A run of records:
▶

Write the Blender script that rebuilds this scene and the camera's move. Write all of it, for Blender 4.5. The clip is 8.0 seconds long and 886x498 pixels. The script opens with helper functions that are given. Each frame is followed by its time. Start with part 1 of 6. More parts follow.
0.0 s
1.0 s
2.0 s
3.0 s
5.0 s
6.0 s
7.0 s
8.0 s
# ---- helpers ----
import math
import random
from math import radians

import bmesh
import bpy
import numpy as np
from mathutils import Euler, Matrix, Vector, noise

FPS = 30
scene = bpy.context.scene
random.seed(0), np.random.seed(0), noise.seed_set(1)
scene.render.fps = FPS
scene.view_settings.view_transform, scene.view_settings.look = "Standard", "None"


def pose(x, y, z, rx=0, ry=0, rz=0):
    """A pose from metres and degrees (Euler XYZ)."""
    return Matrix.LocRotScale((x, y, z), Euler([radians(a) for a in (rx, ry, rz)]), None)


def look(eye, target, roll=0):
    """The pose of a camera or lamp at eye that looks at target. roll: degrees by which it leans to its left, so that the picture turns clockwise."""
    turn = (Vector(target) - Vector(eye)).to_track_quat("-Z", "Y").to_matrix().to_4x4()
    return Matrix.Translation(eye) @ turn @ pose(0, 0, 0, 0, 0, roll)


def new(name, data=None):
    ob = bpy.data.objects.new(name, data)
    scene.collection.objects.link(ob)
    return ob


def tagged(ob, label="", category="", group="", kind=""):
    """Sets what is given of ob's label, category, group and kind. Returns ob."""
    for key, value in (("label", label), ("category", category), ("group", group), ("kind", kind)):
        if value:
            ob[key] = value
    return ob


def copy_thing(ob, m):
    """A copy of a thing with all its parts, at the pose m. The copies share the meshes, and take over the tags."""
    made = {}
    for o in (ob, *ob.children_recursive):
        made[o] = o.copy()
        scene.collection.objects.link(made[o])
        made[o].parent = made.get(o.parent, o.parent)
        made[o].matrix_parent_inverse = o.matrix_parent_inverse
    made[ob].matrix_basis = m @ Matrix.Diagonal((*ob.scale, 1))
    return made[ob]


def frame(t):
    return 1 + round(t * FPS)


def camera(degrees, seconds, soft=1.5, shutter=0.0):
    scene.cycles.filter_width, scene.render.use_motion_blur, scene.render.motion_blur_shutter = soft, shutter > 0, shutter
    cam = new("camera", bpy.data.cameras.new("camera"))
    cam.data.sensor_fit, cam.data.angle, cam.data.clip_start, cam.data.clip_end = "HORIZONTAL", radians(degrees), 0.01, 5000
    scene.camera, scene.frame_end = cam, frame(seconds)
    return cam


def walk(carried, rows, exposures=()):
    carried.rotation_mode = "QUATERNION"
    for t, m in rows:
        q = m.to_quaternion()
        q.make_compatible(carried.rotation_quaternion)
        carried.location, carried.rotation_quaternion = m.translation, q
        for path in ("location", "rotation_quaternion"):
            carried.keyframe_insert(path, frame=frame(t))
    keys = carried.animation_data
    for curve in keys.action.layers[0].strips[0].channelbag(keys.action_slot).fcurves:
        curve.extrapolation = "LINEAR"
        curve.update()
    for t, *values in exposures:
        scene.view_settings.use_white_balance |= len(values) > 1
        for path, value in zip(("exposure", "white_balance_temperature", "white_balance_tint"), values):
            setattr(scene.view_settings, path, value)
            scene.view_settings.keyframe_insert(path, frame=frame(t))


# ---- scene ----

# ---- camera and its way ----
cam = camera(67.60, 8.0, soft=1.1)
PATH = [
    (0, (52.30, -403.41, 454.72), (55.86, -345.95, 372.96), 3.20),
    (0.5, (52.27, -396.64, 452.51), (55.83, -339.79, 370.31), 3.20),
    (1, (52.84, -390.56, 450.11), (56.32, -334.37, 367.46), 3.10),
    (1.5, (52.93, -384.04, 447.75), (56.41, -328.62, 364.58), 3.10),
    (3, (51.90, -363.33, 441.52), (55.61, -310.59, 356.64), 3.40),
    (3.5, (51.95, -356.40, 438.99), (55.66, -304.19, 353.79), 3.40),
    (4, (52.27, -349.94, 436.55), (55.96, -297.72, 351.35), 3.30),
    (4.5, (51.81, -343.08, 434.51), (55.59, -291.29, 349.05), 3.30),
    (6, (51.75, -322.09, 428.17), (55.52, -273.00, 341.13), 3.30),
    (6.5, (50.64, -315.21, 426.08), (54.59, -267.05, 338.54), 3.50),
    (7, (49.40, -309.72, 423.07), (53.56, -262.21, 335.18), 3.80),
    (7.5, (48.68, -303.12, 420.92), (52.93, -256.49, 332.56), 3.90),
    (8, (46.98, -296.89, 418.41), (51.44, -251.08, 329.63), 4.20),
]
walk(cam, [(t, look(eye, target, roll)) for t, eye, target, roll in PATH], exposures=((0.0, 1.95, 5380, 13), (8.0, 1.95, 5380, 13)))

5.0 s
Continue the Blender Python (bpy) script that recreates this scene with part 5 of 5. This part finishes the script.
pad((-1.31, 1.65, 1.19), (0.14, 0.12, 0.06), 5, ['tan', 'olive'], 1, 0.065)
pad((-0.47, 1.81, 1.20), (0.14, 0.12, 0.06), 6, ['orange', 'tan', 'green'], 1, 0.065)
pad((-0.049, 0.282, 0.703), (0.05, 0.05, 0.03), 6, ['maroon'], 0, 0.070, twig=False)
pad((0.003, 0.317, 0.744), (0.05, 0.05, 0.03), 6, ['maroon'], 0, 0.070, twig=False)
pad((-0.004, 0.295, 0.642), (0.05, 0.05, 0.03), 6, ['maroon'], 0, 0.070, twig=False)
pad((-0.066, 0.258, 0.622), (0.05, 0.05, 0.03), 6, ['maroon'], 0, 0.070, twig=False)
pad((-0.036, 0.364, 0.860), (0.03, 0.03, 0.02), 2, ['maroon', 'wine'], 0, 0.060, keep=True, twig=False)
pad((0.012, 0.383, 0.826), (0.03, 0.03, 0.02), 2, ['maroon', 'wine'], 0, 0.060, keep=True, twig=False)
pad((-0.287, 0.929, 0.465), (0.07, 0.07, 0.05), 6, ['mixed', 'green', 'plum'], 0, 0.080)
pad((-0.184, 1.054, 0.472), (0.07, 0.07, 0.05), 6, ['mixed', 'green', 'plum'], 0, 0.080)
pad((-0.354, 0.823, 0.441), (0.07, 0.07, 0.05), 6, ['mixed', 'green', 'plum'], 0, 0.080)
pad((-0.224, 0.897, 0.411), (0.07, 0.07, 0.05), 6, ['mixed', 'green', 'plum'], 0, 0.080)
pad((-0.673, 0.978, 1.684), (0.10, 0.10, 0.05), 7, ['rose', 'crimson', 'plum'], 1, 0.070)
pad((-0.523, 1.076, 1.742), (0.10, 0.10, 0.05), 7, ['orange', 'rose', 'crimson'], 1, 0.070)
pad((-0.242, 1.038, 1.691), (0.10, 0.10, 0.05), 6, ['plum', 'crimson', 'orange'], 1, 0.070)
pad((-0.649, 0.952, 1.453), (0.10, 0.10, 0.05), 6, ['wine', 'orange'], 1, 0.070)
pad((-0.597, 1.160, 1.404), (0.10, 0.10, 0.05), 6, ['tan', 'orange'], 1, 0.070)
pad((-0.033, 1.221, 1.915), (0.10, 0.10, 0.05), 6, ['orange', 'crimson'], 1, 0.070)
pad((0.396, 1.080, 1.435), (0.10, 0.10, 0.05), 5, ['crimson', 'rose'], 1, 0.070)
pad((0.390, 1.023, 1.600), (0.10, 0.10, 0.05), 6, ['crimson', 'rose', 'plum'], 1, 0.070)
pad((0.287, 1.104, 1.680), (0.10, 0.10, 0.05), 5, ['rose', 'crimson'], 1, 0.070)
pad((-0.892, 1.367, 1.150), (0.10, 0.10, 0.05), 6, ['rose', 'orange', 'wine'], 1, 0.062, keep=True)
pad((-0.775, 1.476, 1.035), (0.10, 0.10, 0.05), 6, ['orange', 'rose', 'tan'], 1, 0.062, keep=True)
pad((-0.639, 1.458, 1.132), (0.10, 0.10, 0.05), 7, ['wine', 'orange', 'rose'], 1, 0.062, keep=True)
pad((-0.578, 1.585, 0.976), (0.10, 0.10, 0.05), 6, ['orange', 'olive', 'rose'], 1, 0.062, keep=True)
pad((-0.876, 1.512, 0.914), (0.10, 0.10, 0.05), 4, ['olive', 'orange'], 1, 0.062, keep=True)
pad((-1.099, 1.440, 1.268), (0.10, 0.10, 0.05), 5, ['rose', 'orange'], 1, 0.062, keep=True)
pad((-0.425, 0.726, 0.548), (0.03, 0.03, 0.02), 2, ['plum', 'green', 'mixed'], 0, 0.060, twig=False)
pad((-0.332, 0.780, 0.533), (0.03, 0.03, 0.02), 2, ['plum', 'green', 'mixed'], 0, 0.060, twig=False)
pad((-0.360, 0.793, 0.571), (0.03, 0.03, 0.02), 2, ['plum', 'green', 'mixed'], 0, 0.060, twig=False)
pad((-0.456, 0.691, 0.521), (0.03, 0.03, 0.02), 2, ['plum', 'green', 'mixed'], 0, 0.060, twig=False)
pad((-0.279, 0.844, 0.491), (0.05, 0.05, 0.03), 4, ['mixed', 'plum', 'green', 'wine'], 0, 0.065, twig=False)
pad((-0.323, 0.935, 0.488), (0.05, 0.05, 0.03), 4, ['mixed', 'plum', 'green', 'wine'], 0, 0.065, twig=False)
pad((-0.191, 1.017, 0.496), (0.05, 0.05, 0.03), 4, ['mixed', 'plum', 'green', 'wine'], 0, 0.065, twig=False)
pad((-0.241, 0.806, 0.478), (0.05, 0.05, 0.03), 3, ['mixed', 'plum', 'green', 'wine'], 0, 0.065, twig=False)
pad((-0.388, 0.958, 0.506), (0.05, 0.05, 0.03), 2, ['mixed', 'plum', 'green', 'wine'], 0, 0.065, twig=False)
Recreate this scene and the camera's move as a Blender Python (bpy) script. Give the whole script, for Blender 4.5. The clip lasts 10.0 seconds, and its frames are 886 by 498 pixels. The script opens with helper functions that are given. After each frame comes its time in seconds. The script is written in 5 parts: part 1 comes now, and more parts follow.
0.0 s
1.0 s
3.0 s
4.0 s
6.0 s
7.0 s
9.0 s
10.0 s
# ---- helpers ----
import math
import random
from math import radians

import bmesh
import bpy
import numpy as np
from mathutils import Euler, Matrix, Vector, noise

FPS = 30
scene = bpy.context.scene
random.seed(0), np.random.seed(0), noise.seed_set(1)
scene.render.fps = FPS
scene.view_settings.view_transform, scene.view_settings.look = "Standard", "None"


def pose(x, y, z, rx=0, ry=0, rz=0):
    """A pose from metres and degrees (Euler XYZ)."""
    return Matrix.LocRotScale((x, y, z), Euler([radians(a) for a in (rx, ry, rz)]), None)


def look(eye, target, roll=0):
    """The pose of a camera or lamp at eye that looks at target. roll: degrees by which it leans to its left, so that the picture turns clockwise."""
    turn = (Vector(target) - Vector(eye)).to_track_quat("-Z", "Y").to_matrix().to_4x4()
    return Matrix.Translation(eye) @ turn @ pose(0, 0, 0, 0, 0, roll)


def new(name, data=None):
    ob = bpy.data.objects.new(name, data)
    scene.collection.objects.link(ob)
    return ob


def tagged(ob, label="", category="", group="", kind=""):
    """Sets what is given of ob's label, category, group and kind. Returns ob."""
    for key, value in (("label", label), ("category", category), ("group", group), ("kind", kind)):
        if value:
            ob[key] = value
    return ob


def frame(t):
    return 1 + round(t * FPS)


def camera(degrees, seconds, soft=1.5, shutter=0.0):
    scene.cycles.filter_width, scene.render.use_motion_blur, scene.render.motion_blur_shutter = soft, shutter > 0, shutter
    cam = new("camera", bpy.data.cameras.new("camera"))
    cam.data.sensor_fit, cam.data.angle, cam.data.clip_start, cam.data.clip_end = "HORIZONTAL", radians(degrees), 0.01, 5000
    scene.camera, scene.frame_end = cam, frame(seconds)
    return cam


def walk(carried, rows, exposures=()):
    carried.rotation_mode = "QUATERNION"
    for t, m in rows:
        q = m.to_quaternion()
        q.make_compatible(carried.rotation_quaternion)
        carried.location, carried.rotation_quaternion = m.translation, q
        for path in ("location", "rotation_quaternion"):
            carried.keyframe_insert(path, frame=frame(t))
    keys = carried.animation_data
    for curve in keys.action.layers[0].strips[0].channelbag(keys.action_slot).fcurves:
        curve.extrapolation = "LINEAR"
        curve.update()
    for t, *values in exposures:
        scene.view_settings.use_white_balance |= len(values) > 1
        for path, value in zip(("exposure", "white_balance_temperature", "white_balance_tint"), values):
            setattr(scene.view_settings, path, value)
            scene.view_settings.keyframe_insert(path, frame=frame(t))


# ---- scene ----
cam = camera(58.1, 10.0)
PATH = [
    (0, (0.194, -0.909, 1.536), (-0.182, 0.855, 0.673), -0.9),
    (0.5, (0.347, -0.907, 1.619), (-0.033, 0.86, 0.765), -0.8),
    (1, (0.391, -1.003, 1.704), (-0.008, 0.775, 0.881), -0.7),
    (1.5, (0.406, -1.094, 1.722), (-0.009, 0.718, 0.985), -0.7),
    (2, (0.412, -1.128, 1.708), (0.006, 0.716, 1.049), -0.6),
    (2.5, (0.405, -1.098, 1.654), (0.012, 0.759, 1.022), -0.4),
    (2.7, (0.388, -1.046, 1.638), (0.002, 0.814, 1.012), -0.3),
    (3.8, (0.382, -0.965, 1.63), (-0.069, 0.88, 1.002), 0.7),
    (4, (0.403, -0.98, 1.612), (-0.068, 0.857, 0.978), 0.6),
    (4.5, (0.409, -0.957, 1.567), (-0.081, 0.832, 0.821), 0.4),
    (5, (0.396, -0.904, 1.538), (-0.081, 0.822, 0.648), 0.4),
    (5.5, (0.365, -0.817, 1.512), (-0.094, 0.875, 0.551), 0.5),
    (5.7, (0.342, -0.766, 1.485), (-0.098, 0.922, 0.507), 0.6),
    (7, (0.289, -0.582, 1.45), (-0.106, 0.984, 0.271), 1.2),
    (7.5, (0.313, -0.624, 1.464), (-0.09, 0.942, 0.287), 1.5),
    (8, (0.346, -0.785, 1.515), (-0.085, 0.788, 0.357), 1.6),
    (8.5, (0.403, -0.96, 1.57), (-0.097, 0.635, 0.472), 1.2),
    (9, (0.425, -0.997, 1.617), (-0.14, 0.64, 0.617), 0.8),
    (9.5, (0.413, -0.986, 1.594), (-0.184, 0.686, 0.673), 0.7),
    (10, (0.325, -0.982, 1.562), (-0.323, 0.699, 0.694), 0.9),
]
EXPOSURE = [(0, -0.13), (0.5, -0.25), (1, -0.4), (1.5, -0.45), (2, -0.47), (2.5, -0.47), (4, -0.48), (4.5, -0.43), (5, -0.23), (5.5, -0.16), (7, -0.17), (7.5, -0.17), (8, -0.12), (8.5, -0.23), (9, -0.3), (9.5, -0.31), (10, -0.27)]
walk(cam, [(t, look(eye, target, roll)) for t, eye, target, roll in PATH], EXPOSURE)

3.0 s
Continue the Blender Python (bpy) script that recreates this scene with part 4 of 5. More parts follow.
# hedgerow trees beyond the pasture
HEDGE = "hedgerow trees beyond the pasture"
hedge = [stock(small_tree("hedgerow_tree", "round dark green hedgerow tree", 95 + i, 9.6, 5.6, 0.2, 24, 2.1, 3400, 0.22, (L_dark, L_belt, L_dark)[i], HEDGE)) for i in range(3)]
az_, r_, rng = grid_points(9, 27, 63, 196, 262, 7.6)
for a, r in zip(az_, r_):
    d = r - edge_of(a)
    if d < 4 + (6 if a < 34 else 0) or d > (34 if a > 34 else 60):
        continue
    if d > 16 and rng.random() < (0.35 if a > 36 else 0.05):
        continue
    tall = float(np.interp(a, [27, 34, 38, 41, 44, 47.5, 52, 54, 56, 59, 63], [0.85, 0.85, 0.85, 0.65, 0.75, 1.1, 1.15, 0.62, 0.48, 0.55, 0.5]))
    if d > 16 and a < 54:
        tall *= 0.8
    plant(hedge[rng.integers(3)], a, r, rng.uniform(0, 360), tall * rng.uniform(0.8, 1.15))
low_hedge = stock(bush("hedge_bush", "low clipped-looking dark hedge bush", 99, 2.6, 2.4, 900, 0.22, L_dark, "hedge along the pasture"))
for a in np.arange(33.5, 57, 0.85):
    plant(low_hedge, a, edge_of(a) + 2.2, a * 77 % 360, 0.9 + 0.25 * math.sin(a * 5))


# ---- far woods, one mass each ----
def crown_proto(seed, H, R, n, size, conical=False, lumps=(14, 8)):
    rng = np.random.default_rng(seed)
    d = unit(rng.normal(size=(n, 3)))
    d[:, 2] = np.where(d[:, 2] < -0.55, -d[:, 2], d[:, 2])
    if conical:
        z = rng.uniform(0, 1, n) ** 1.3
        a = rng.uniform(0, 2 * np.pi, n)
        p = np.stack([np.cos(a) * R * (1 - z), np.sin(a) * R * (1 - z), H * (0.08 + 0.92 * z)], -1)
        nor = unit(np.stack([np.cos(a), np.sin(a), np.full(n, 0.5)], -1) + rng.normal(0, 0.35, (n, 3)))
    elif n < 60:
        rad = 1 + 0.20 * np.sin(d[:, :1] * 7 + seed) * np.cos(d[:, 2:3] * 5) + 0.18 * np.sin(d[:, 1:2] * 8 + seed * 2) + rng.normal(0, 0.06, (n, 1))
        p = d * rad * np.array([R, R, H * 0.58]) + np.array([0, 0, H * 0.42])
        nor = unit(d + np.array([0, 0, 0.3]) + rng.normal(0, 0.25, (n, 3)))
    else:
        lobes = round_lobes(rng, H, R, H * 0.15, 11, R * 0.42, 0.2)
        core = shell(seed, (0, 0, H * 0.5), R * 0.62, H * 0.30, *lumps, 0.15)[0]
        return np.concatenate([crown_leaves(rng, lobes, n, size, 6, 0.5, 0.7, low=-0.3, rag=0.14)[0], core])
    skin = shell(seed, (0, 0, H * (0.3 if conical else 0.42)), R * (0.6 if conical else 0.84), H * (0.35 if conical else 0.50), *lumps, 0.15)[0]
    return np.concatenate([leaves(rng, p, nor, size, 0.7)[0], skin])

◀

▸ SHORT TASK: Copy exactly the lines that run from the first line of the data to the line containing "return made[ob]", please, with both ends included and nothing else.

▸ ANSWER TO THE EXERCISE:
Write the Blender script that rebuilds this scene and the camera's move. Write all of it, for Blender 4.5. The clip is 8.0 seconds long and 886x498 pixels. The script opens with helper functions that are given. Each frame is followed by its time. Start with part 1 of 6. More parts follow.
0.0 s
1.0 s
2.0 s
3.0 s
5.0 s
6.0 s
7.0 s
8.0 s
# ---- helpers ----
import math
import random
from math import radians

import bmesh
import bpy
import numpy as np
from mathutils import Euler, Matrix, Vector, noise

FPS = 30
scene = bpy.context.scene
random.seed(0), np.random.seed(0), noise.seed_set(1)
scene.render.fps = FPS
scene.view_settings.view_transform, scene.view_settings.look = "Standard", "None"


def pose(x, y, z, rx=0, ry=0, rz=0):
    """A pose from metres and degrees (Euler XYZ)."""
    return Matrix.LocRotScale((x, y, z), Euler([radians(a) for a in (rx, ry, rz)]), None)


def look(eye, target, roll=0):
    """The pose of a camera or lamp at eye that looks at target. roll: degrees by which it leans to its left, so that the picture turns clockwise."""
    turn = (Vector(target) - Vector(eye)).to_track_quat("-Z", "Y").to_matrix().to_4x4()
    return Matrix.Translation(eye) @ turn @ pose(0, 0, 0, 0, 0, roll)


def new(name, data=None):
    ob = bpy.data.objects.new(name, data)
    scene.collection.objects.link(ob)
    return ob


def tagged(ob, label="", category="", group="", kind=""):
    """Sets what is given of ob's label, category, group and kind. Returns ob."""
    for key, value in (("label", label), ("category", category), ("group", group), ("kind", kind)):
        if value:
            ob[key] = value
    return ob


def copy_thing(ob, m):
    """A copy of a thing with all its parts, at the pose m. The copies share the meshes, and take over the tags."""
    made = {}
    for o in (ob, *ob.children_recursive):
        made[o] = o.copy()
        scene.collection.objects.link(made[o])
        made[o].parent = made.get(o.parent, o.parent)
        made[o].matrix_parent_inverse = o.matrix_parent_inverse
    made[ob].matrix_basis = m @ Matrix.Diagonal((*ob.scale, 1))
    return made[ob]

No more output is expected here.